Accordingly a first feature of the present invention provides a transverse flux induction heating system for metal strip, comprising at least one inductor having a fixed pole assembly, and a pair of adjustably positioned auxiliary pole pieces of magnetically permeable material each of which is positioned towards one side of the path of the strip to modify the distribution of the induction field.

A second aspect of the invention provides a transverse flux induction heating system for metal strip, comprising at least one inductor having a fixed pole assembly and a pair of adjustably positioned shading plates each of which is positioned towards one side of the path of the strip.

According to a further aspect of the invention there is provided an adjustable transverse flux induction heating system for metal strip, comprising a fixed pole assembly, and at least one movable assembly including an auxiliary pole piece and/or a shading plate, at each side of the strip path.

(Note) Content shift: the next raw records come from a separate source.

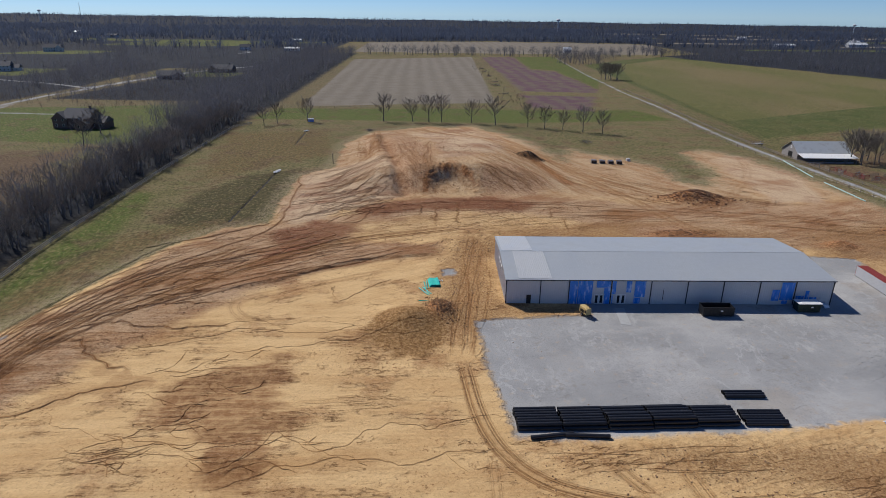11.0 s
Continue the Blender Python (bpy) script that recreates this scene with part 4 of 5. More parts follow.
def drawn(outline, start, end):
    """Draws an outline out between two mappings of (u, v) into space."""
    bm = bmesh.new()
    a = [bm.verts.new(start(*p)) for p in outline]
    b = [bm.verts.new(end(*p)) for p in outline]
    bm.faces.new(a)
    bm.faces.new(b[::-1])
    for i in range(len(a)):
        k = (i + 1) % len(a)
        bm.faces.new((a[i], b[i], b[k], a[k]))
    return bm


def ribbed_wall(x0, x1, y, z0, z1, out=-1):
    """An upright sheet in the x-z plane with shallow ribs."""
    return drawn(ribbed(x0, x1, 0.45, 0.12, 0.04, 0.06), lambda u, v: (u, y + out * v, z0), lambda u, v: (u, y + out * v, z1))


COLS = (0.0, 7.3, 13.4, 22.4, 30.9, 38.7, 46.4, 54.2, 61.9, BL)
for a, b in zip(COLS, COLS[1:]):
    part("wall_panel", ribbed_wall(a + 0.06, b - 0.06, 0.04, 0, EAVE), M["wall"], shop)
    part("wall_panel", ribbed_wall(a + 0.06, b - 0.06, BW - 0.04, 0, EAVE, 1), M["wall"], shop)
for a in COLS:
    part("downspout", boxes((a - 0.09, a + 0.09, -0.12, 0.06, 0, EAVE), bevel=0.02), M["trim"], shop, "dark downspout")
for x, out in ((0, -1), (BL, 1)):
    def gable_top(u):
        return EAVE + RISE * (1 - abs(u / BW * 2 - 1)) - 0.05
    half = BW / 2
    for lo, hi in ((0.02, half), (half, BW - 0.02)):
        part("end_wall", drawn(ribbed(lo, hi, 0.45, 0.12, 0.04, 0.06), lambda u, v: (x + out * v, u, 0), lambda u, v: (x + out * v, u, gable_top(u))), M["wall"], shop)
for side in (0, 1):
    def slope(u):
        return EAVE + RISE * u + 0.06
    y0, y1 = (-0.35, BW / 2) if side == 0 else (BW + 0.35, BW / 2)
    part("roof_slope", drawn(ribbed(-0.25, BL + 0.25, 0.61, 0.08, 0.007, 0.1), lambda u, v: (u, y0, slope(-0.02) + v), lambda u, v: (u, y1, slope(1) + v)), M["roof"], shop)
    lo, hi = (0.03, 0.985) if side == 0 else (0.0, 0.96)
    xa, xb = (2.6, 9.7) if side == 0 else (0.2, 7.4)
    ya, yb = y0 + (y1 - y0) * lo, y0 + (y1 - y0) * hi
    part("pale_roof_panel", drawn(ribbed(xa, xb, 0.42, 0.1, 0.05, 0.02), lambda u, v: (u, ya, slope(lo) + 0.035 + v), lambda u, v: (u, yb, slope(hi) + 0.035 + v)), M["skylight"], shop, "paler new roof sheeting")
part("ridge_cap", prism(bmesh.new(), [(BW / 2 - 0.12, EAVE + RISE + 0.07), (BW / 2, EAVE + RISE + 0.105), (BW / 2 + 0.12, EAVE + RISE + 0.07)], -0.27, BL + 0.27), M["roof"], shop)
part("gutter", boxes((-0.25, BL + 0.25, -0.5, -0.33, EAVE - 0.16, EAVE + 0.03), bevel=0.03), M["trim"], shop, "dark eave gutter")
part("gutter", boxes((-0.25, BL + 0.25, BW + 0.33, BW + 0.5, EAVE - 0.16, EAVE + 0.03), bevel=0.03), M["trim"], shop, "dark eave gutter")
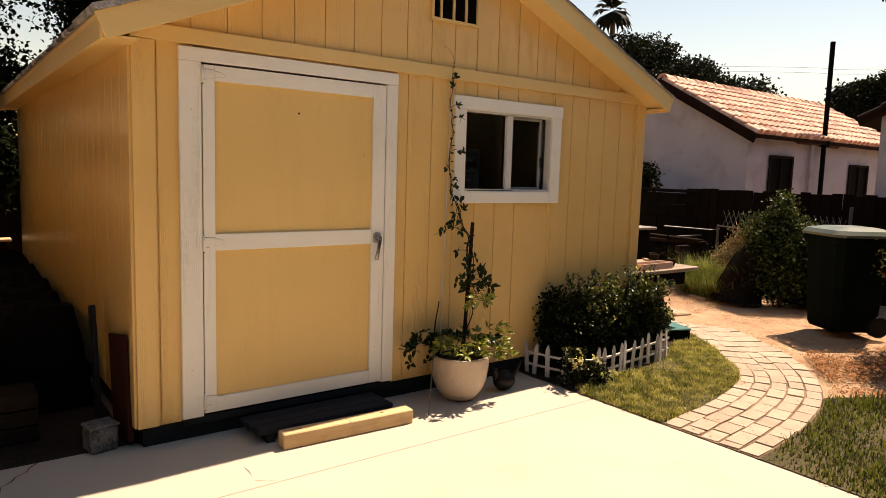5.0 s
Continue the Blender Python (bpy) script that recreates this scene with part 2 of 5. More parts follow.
LEAF_FAR = foliage("far_tree_leaf", (0.003, 0.005, 0.003), (0.010, 0.014, 0.007), 0.7, 0.012, 0.05)
LEAF_YELLOW = foliage("yellow_leaf", (0.55, 0.47, 0.13), (0.85, 0.77, 0.40), 0.5)
def grass_look(name, lush, dry):
    m = foliage(name, lush, dry, 0.7, 0.3, 0.12)
    nt = m.node_tree
    mix = [n for n in nt.nodes if n.type == "MIX"][0]
    rnd = mix.inputs[0].links[0].from_socket
    patch = spots(nt, 8.0, detail=5, low=0.44, high=0.60)
    nt.links.new(times(nt, times(nt, times(nt, rnd, 1.9, "POWER"), 0.62), times(nt, patch, 0.46), "ADD"), mix.inputs[0])
    return m


GRASS = grass_look("grass_blade", (0.014, 0.024, 0.003), (0.74, 0.62, 0.19))
HAY = foliage("hay", (0.10, 0.075, 0.03), (0.56, 0.42, 0.25), 0.8, 0.1, 0.05)
STRAW = foliage("dry_straw", (0.15, 0.058, 0.022), (0.46, 0.25, 0.10), 0.8, 0.1)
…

Preferably, the carrier assembly includes both an auxiliary pole piece, and a shading plate, and also includes means for adjusting their relative positions on the carrier.

Accordingly, a preferred embodiment of the invention comprises a transverse flux induction heating system for metal strip including a fixed pole assembly and at least one transversely movable carrier at each side of the path of the strip, which is slidably mounted for movement across the strip path, and carries a shading plate; first actuator means for controlling the position of the carrier; an auxiliary pole piece mounted in the carrier, and second actuator means for moving the pole piece in the carrier.

A preferred embodiment of the invention will now be described by way of example with reference to the accompanying drawings in which:

Figures la and lb are schematic cross-sectional views of an induction heating system showing adjustments for different width strip;

Figure 2 is a view as seen looking at the face of the strip of an induction heating system according to the invention; and

Figure 3 is a perspective view of a part of the apparatus of Figure 2.

Referring to the drawings each shading plate (2) and flux modifier pole piece (4) is provided with an individual positioner (6, 8). The design takes into account the conditions experienced in an inductor of substantial power rating, where the shading plates and flux modifiers are subject to complex electro-magnetic forces of considerable magnitude and are also subject to constant vibration and to heat. This necessitates a form of construction which is both rugged and vibration resistant and at the same time suitably compact so that it can be accommodated in the restricted space available between the two halves of the inductor.

A system of runways of substantial construction shown in the illustration as slideway channels (10) fabricated from insulating materials having suitable strength and heat resistant properties, is attached to the inner face of each half of the inductor. The runways are arranged so that a shading plate (2) mounted in a sliding carrier (12) is positioned above each end of each pole face (14) . An actuating device (6) . the outer end (16) of which is anchored to the main frame (18) of the inductor, can traverse the shading plate from its outermost position to its innermost position. In the preferred arrangement shown, this range of movement being at least half the difference between the maximum and minimum widths of the strip widths

under consideration. The actuator can be a manually operated adjuster or, where remote control is required, it may be an electric positioner, or similar hydraulic or pneumatic device, of suitably long stroke.

Housed within the shading plate carrier (12) is the associated flux modifier (4) ; this itself is mounted on a sliding or rolling member which can move within the carrier to adjust the flux modifier position relative to the shading plate. The positioning of the flux modifier is controlled by an actuator (8) attached to the carrier and this again may be a manually operated adjuster or a remotely controlled positioner similar to that used for shading plate adjustment; however, since the flux modifier movements are relatively small, its actuator need only be of short stroke.

It will be seen that the long stroke positioner (6) can move the shading plate to whatever position is required, carrying with it the flux modifier (4) and its short stroke positioner (8) ; this movement constitutes the primary width adjustment of the inductor relative to a specific strip width as illustrated in Figures la and lb. If necessary the flux modifier can then be adjusted over a short distance as required to trim the inductor performance to suit the particular type of strip material.

In an industrial installation it is preferred that all the actuators should be of the remote control type. This makes it possible rapidly to set up the pattern of shading plate and flux modifier positions which result in the desired distribution of heating for a strip of given width and characteristics, either by selection from a previously gathered database or by direct control from devices such as scanning pyrometers which monitor the temperature profile across the strip.